Quickly though, the quality improved and soon Lima was competing with more established model railway manufacturers throughout continental Europe. Lima though found that they had an advantage over their rivals as even though the quality of models was the same they could produce models much cheap than Dutch, Belgian, French and German firms. Lima had to improve their range as well though to truly compete and so instead of Italian models such as the D342 and E424, they also started producing models based on trains from nearby countries. Lima proved to be so successful that they even forced the likes of Dressler, Distler and Bub out of business.

By the 1960s, Lima had become one of the dominant model train makers in Europe and some parts of the rest of the world. In Europe Lima have been credited with introducing many people into the whole model railway hobby, mainly due to their inexpensive products. The range had expanded so much that a whole layout could now be produced just through purchases made from Lima. Australia also benefited with models produced especially for their market, and although the Lima models were not the highest models available again the cost involved made them popular.

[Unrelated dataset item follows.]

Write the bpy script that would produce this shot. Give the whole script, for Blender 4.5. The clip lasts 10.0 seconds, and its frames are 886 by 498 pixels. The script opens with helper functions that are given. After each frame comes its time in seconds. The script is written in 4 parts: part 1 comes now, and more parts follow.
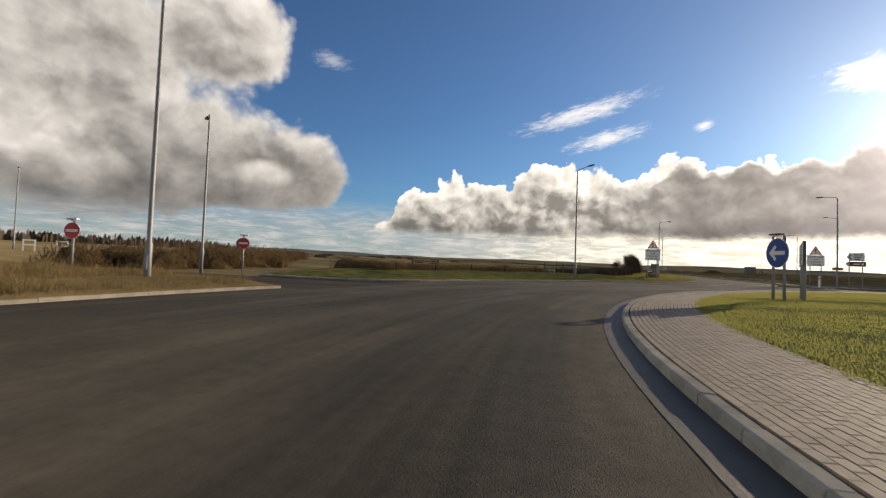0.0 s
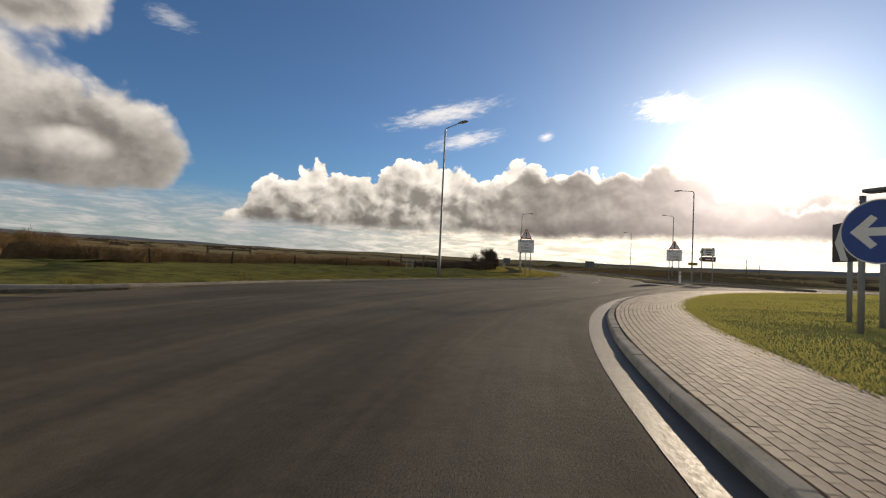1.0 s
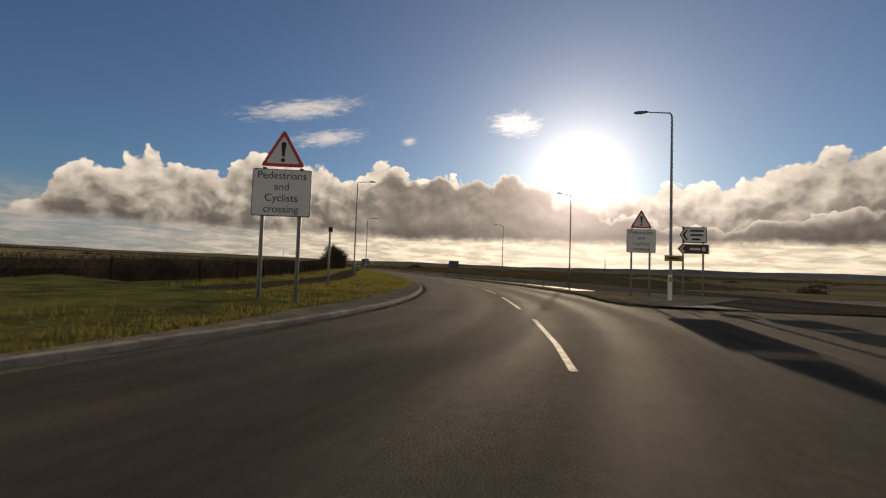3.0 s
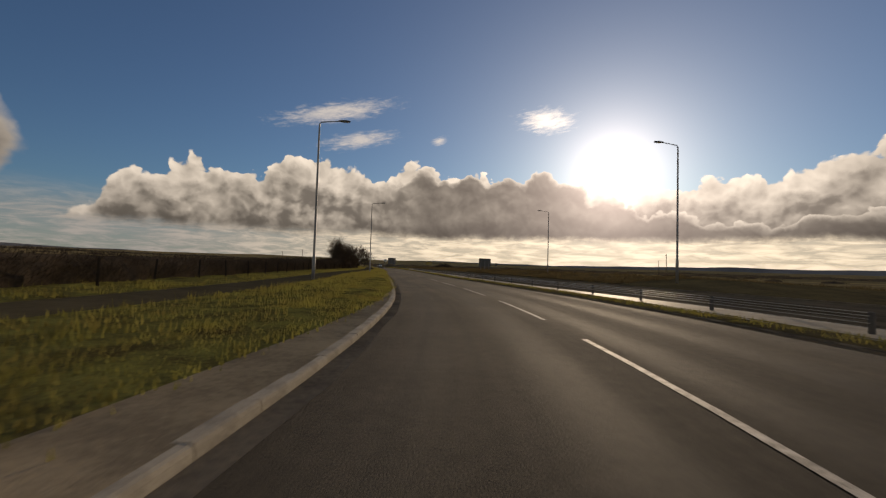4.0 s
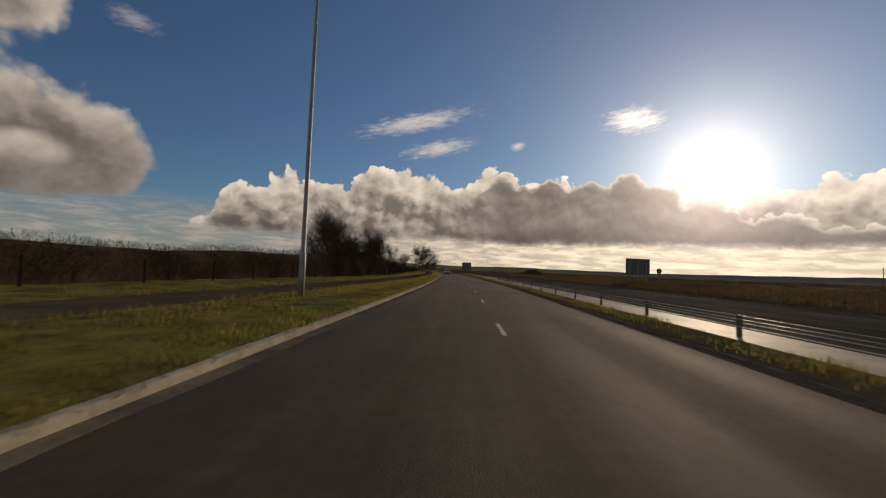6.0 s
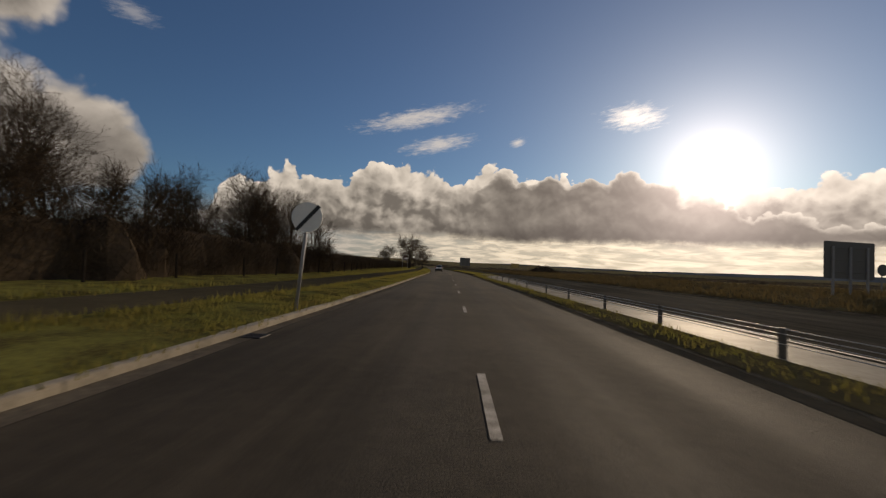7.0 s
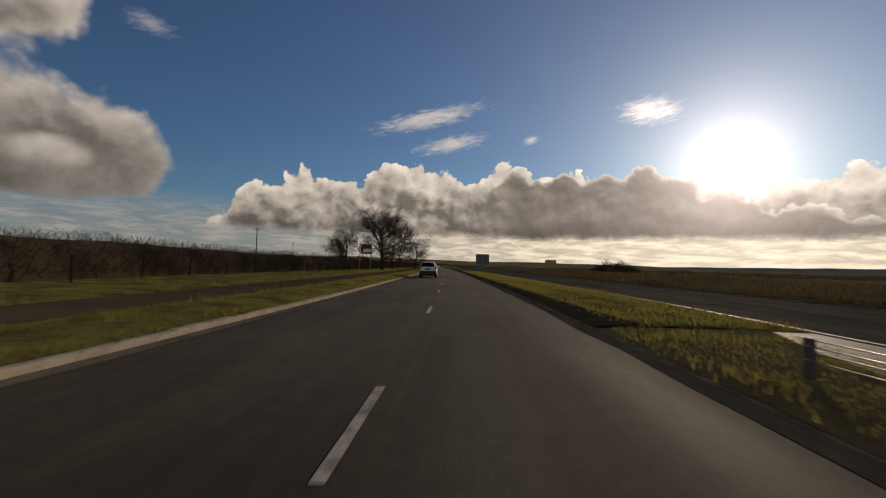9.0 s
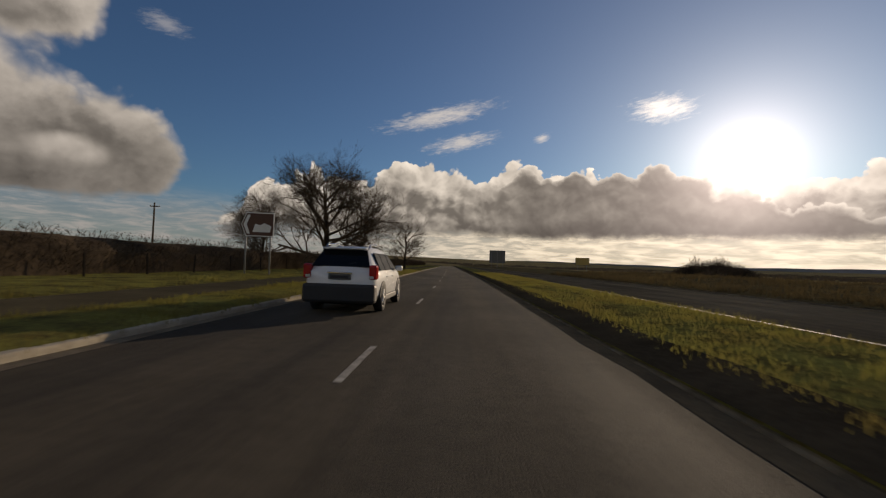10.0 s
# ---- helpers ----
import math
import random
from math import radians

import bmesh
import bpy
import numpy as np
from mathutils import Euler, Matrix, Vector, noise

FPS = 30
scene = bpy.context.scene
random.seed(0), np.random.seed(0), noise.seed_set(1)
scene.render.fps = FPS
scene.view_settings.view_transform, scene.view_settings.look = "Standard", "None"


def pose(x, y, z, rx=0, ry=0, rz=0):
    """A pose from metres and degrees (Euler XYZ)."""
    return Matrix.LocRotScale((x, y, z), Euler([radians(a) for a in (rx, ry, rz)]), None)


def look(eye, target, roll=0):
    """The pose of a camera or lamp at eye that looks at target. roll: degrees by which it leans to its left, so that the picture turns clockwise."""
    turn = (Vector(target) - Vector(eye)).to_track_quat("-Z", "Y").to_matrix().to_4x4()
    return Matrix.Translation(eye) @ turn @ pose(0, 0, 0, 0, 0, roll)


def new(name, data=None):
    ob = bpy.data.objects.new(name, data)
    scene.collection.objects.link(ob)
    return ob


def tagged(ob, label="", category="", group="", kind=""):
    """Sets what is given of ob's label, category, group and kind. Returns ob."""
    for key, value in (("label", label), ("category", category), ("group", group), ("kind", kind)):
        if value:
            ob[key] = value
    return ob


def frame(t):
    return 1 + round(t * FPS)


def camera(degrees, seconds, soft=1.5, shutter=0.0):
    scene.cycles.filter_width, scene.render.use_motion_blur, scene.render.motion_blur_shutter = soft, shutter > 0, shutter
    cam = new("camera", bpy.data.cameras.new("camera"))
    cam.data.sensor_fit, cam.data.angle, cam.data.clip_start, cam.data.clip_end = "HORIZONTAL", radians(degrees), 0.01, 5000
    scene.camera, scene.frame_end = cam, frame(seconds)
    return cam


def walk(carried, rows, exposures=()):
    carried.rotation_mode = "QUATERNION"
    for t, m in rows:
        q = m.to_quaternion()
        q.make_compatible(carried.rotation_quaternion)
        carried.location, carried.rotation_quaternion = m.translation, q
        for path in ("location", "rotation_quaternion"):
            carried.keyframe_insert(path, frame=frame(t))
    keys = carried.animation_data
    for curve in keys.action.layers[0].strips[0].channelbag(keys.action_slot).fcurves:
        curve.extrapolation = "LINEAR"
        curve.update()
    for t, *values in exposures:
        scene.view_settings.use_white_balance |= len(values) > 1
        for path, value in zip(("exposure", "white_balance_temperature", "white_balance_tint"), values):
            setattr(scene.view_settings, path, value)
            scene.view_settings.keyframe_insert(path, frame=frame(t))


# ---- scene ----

Lima also managed to gain a strong foothold in the North American and UK markets. In North America Lima proved to be more successful with the N scale models than the HO, with N scale produced under the AHM brand name. For serious railway model collectors though Lima models proved to be too simple when compared to the more complex model trains on offer from their rivals. As a result by the 1980s, Lima was focusing much of their output on the British market. Lima found that by altering their castings to make HO/OO models they could undercut many of the more established British firms like Hornby. Lima were also able to produce much more quickly and with fewer numbers in the production run. Similar problems though existed for Lima, as British collectors also questioned the quality of some of the models. Lima realised that they needed to increase the quality of the model trains in order to retain a good market share, and so better production methods and model train technology were introduced in the early 1980s. These improvements were enough to consolidate Lima’s market share.

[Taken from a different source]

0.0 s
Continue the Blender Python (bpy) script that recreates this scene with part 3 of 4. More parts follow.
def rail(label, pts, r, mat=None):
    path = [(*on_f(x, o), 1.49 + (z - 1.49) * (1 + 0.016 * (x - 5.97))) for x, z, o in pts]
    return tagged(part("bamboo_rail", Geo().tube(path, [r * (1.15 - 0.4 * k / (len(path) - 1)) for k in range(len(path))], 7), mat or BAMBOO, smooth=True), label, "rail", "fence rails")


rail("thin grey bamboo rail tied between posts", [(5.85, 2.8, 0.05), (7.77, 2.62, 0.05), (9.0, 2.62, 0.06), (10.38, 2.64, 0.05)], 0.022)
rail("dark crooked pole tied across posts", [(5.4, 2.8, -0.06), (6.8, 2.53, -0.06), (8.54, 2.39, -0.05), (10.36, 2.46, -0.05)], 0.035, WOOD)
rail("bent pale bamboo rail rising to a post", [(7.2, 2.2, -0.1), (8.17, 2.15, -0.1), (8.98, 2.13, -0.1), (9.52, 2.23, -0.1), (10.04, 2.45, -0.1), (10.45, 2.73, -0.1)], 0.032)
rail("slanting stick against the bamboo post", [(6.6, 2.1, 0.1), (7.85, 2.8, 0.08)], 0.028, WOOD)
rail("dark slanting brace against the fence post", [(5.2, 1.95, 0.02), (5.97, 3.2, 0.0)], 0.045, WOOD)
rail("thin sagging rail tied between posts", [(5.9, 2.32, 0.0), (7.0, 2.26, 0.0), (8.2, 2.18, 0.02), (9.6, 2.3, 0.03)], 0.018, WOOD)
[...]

For twenty years, Lima continued to be successfully, making inroads into most marketplaces, but they found that competition was increasing, especially from the Far East. Lima were almost forced to merge with other model railway firms to consolidate their position, and although Lima remained the dominant partner, the company now included Rivarossi, Joeuf, Picher and Arnold. Arnold made N scale European models; Picher were a manufacturer of die-cast vehicles; Joeuf made mainly French HO scale models; whilst Rivarossi were manufacturers of Italian and North American HO model trains.

Lima, like many other toy and model manufacturers though were struggling financially, and by 2004 the firm was no longer in existence. At this point Hornby came along and offered the Brescia administrators EUR8million for what remained of the company, in the form of moulds and toolings. Hornby have done the same thing for many big name firms in recent years, including the likes of Airfix, Humbrol and Corgi Toys, something I personally think is a good thing, as although there may be less manufacturers the historic model making names are at least being kept alive.

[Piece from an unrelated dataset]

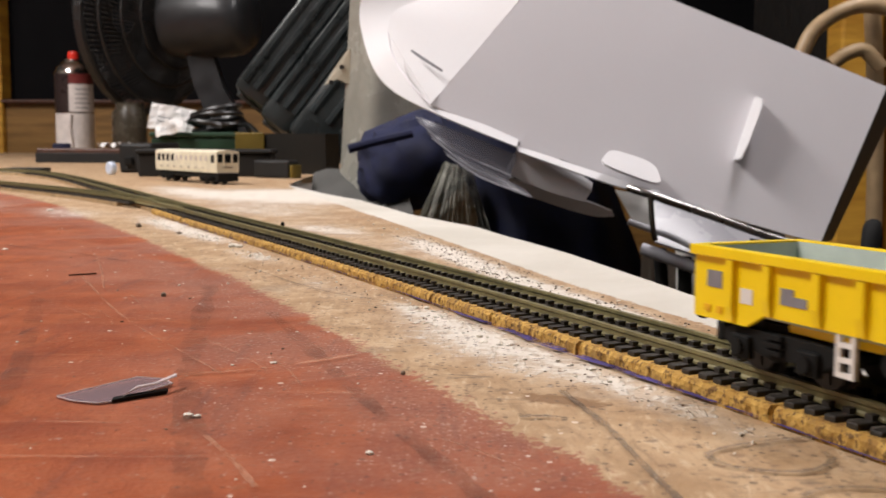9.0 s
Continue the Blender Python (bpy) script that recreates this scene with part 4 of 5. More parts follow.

With the purchase of Lima, Hornby moved the whole manufacturing process for Lima, Jouef, Rivarossi, and Pocher to their manufacturing plant in China. As a result, Lima model trains, coaches, rolling stock and buildings can be purchased through the main Hornby internet site. Additionally most major model railway retailers will stock new Lima products alongside their ranges of Hornby, Bachmann and the like. There has certainly been a notable improvement in the overall production quality of Lima models since the move to China, and new prices are in line with the other main manufacturers.

There is of course also a strong collectors market for older Lima models, including models manufactured under AHM, Model Power and Minitrain brands. In the main second hand models are of a comparative price with the likes of old Graham Farrish, Hornby or Peco models. There are also plentiful sources of supply with swapmeets in the UK and eBay offering hundreds of models at any one time. Lima collectors though are also blessed with the search for much rarer models, including those initial offerings from the 1950s. Lima when in production mode were well known for producing models in limited runs, and whereas Hornby had to produce four thousand models to make a casting profitable, Lima were able to produce as few as five hundred. This allowed for some models to be truly limited, and as a result have proved to be much rarer. Some of these limited run models now can produce really high prices ranging over a GBP100 where a normal Lima locomotive would be in the order of GBP30.

The new Lima collector though will be able to start their collection relatively simply as more common Lima Locomotives in N scale or HO/OO are normally available for around GBP25, Lima coaches at about GBP10, and Lima rolling stock for slightly less. There is also a wide range of models available and the UK market alone produced some three hundred different castings, so a collection can be as small or as large as finances allow.